Kemarahan internasional atas eksekusi empat tahanan politik Myanmar meningkat dengan kecaman keras dari pemerintah dunia dan protes dari masyarakat. Namun junta militer Myanmar mempertahankan keputusannya.
Pemerintah pimpinan militer yang merebut kekuasaan dari pemimpin terpilih Aung San Suu Kyi pada Februari 2021 terindikasi melakukan ribuan pembunuhan di luar proses hukum sejak itu. Adapun hukuman gantung yang diumumkan pada Senin adalah eksekusi resmi pertama negara itu dalam beberapa dasawarsa.
“Kami merasa ini adalah kejahatan terhadap kemanusiaan,” kata Menteri Luar Negeri Malaysia Saifuddin Abdullah, berbicara di samping Utusan Khusus PBB untuk Myanmar Noeleen Heyzer pada konferensi pers di Kuala Lumpur.
Dia mengatakan kasus eksekusi ini akan menjadi fokus pertemuan menteri luar negeri Perhimpunan Bangsa-Bangsa yang akan datang, yang dimulai di Kamboja selama seminggu. Myanmar adalah anggota dari kelompok ASEAN.
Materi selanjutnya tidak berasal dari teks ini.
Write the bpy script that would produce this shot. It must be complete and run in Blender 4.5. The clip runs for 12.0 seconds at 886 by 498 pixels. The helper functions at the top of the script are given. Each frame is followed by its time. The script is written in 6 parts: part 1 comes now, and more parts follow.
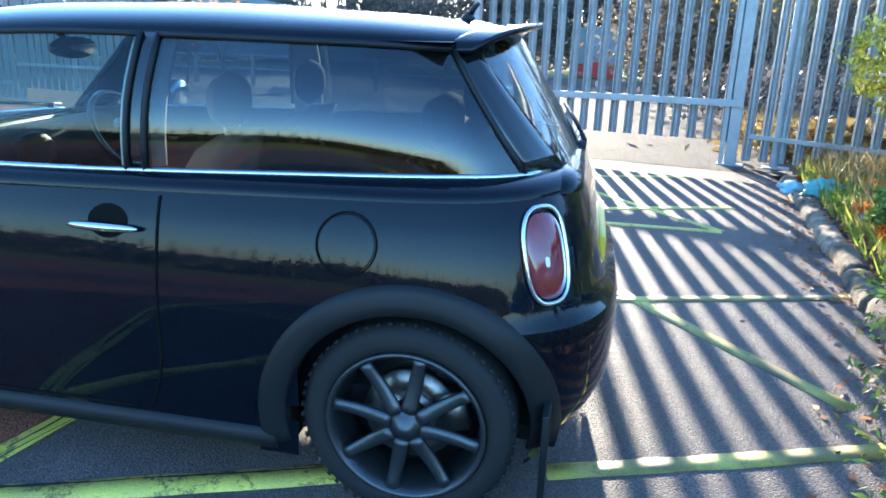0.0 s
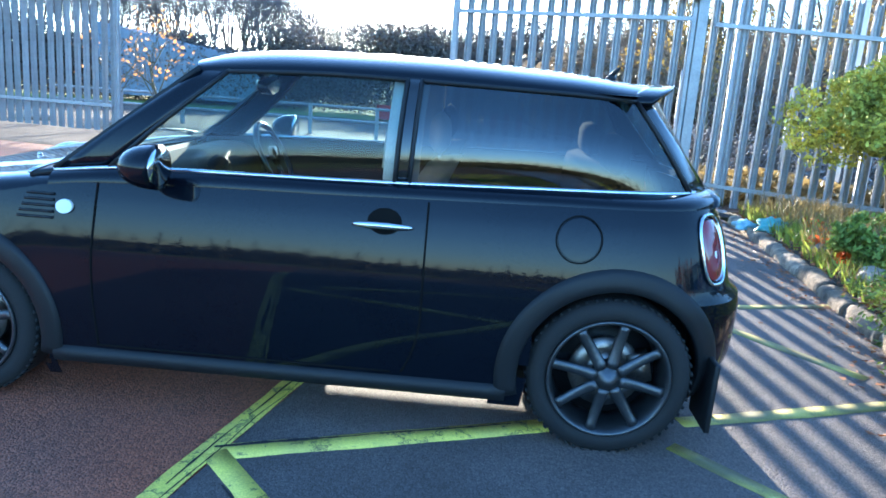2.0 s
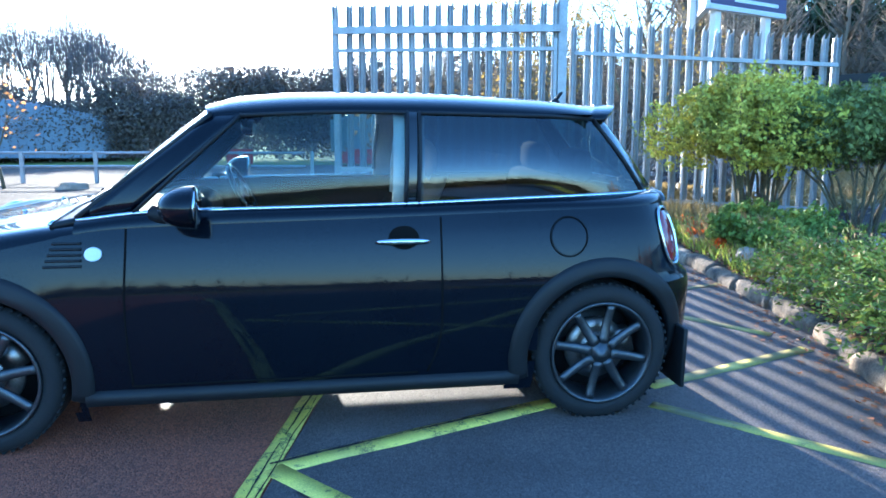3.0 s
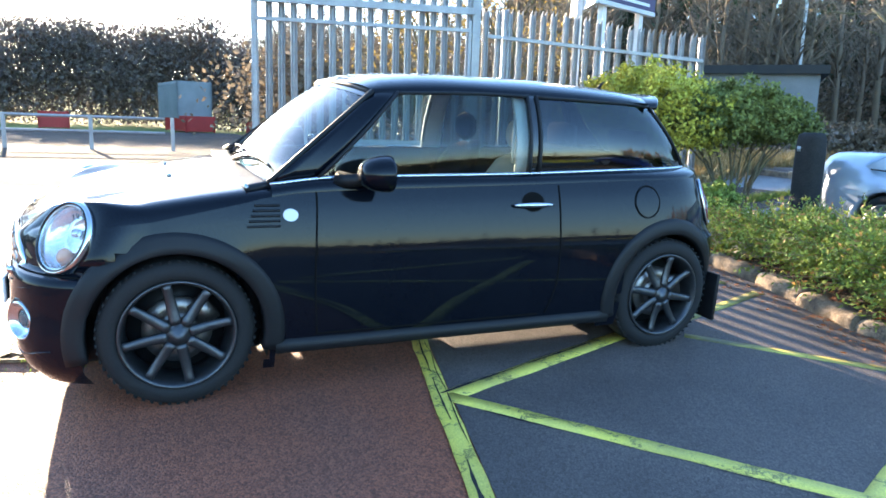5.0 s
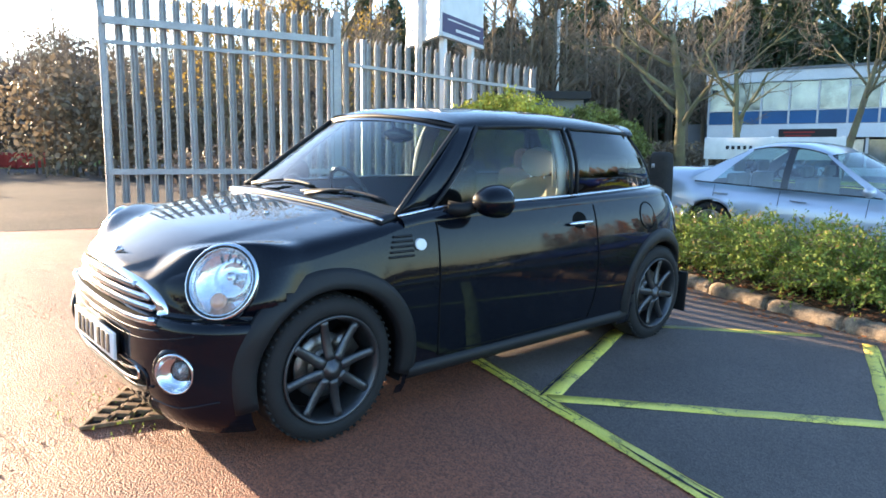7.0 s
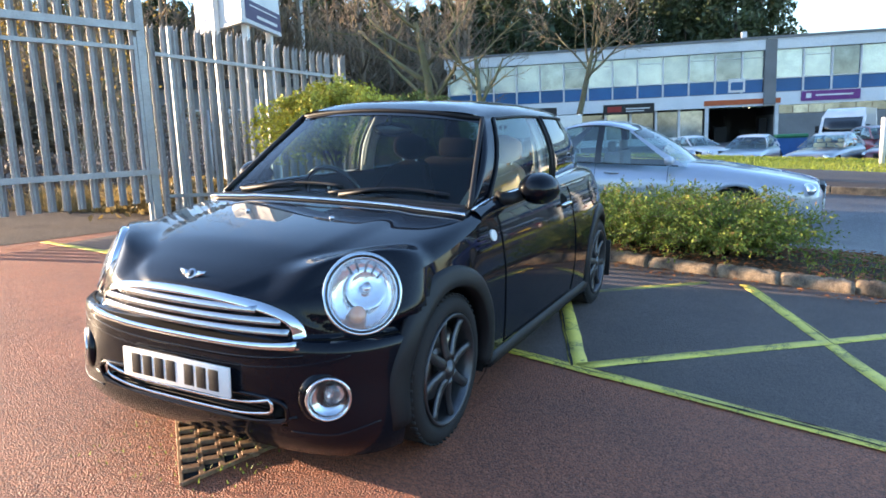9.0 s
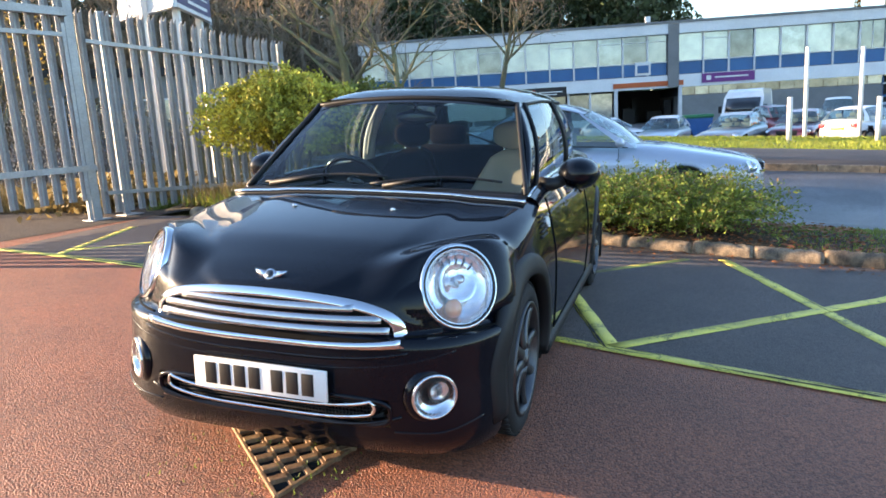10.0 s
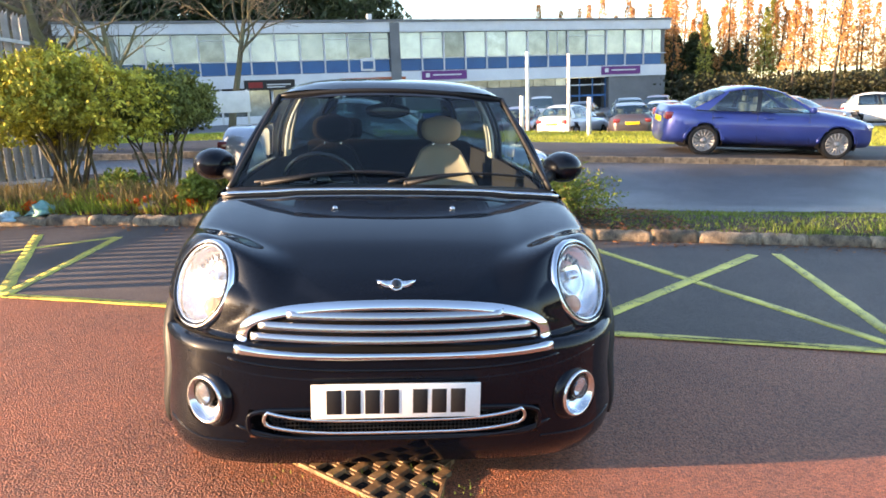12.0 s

Di Bangkok, ratusan demonstran pro-demokrasi memprotes di luar kedutaan negara tetangga Myanmar, mengibarkan bendera dan meneriakkan slogan-slogan di tengah hujan lebat.
Junta membela keputusan
Namun, juru bicara junta Zaw Min Tun mengatakan eksekusi itu tidak bersifat pribadi, tetapi dilakukan di bawah hukum dan orang-orang itu diberi kesempatan untuk membela diri.
Dia mengatakan pemerintah militer telah memperkirakan bahwa eksekusi yang menurutnya dilakukan atas nama keadilan bagi rakyat, akan menuai kritik.
“Jika kita bandingkan hukuman mereka dengan kasus hukuman mati lainnya, mereka telah melakukan kejahatan yang seharusnya dihukum mati berkali-kali,” katanya.
Di antara empat yang dieksekusi adalah Phyo Zeya Thaw, seorang mantan anggota parlemen berusia 41 tahun dari partai Suu Kyi, kemudian Kyaw Min Yu, seorang aktivis demokrasi berusia 53 tahun yang lebih dikenal sebagai Ko Jimmy.
Myanmar yang sebelumnya dikenal sebagai Burma, telah mengumumkan pada bulan Juni bahwa mereka akan melanjutkan eksekusi tahanan untuk 113 orang lainnya yang telah dijatuhi hukuman mati, meskipun 41 dari mereka dihukum secara in absentia, menurut Asosiasi Bantuan untuk Tahanan Politik, sebuah lembaga organisasi non-pemerintah yang menemukan jejak-jejak pembunuhan dan penangkapan.
“Ini adalah tindakan barbar oleh rezim militer Myanmar,” kata Menteri Luar Negeri Selandia Baru Nanaia Mahuta. “Selandia Baru mengutuk tindakan ini dengan sekuat tenaga.”
Menteri Luar Negeri Australia Penny Wong mengatakan dia “terkejut” dengan eksekusi tersebut. “Australia menentang hukuman mati dalam segala situasi untuk semua orang,” katanya.
ASEAN mengecam eksekusi tersebut sebagai hukuman “yang sangat tercela.” Dikatakan bahwa langkah itu merupakan kemunduran bagi upaya asosiasi ini untuk memfasilitasi dialog antara pimpinan militer dan pihak yang bertentangan.
“Kami dengan kuat dan mendesak menyerukan kepada semua pihak terkait untuk berhenti mengambil tindakan yang hanya akan memperburuk krisis, menghalangi dialog damai di antara semua pihak terkait, dan membahayakan perdamaian, keamanan, dan stabilitas, tidak hanya di Myanmar, tetapi seluruh kawasan,” disampaikan Asosiasi Negara-negara Asia Tenggara dalam sebuah pernyataan.